Show that $\overline{sin(iz)}=sin(i\bar{z})$ if and only if $z=n \pi i, (n=0, \pm 1, \pm 2, ...)$.

Anyways, I got from the LHS to the RHS but didn't find the restriction. Where should that pop up?

2. Originally Posted by davesface
Show that $\bar{sin(iz)}=sin(i\bar{z})$ if and only if $z=n \pi i, (n=0, \pm 1, \pm 2, ...)$. (There should be a complex conjugate bar over the whole first expression, but I'm not sure how to do that in Latex.)

Anyways, I got from the LHS to the RHS but didn't find the restriction. Where should that pop up?
$\sin(z)=\cos(x)\sinh(y)+i\sin(y)\cosh(x)$

3. Originally Posted by davesface
Show that $\bar{sin(iz)}=sin(i\bar{z})$ if and only if $z=n \pi i, (n=0, \pm 1, \pm 2, ...)$. (There should be a complex conjugate bar over the whole first expression, but I'm not sure how to do that in Latex.)

Anyways, I got from the LHS to the RHS but didn't find the restriction. Where should that pop up?

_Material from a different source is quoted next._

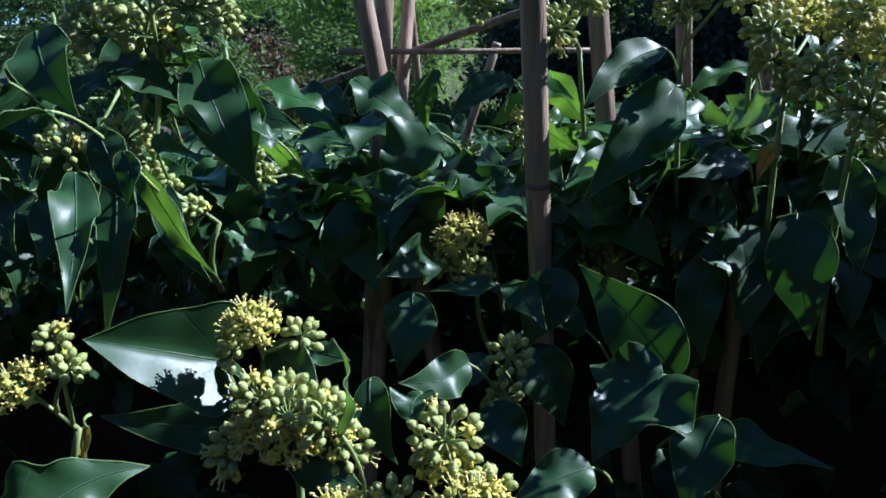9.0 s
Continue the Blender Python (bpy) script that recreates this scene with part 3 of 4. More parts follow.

You must have made the same mistake I did the first part:

$\overline{\frac{e^{i\cdot iz}-e^{-i\cdot iz}}{2i}}=\overline{\sin iz}$ $=\sin i\overline{z}=\frac{e^{i\cdot i\overline{z}}-e^{-i\cdot i\overline{z}}}{2i}\Longleftrightarrow$ $\overline{e^{-z}-e^{z}}=e^{-\overline{z}}-e^{\overline{z}}$ ...and the mistake's already here! It must be

On the left hand: $\overline{\frac{e^{-z}-e^z}{2i}}=\overline{-i\,\frac{e^{-z}-e^z}{2}}=i\,\frac{e^{-z}-e^z}{2}$

On the right hand: $\frac{e^{-\overline{z}}-e^{\overline{z}}}{2i}=-i\,\frac{e^{-\overline{z}}-e^{\overline{z}}}{2}$ ,and mulitiplying by $\frac{2}{i}$ and assuming the equality (as in the beginning) we continue:

$e^{-z}-e^z=e^{\overline{z}}-e^{-\overline{z}}\Longleftrightarrow$ putting $z=x+iy\,,\,\,x,y\in\mathbb{R}$ and comparing real and imaginary parts I get $x=0$ as unique condition...

Tonio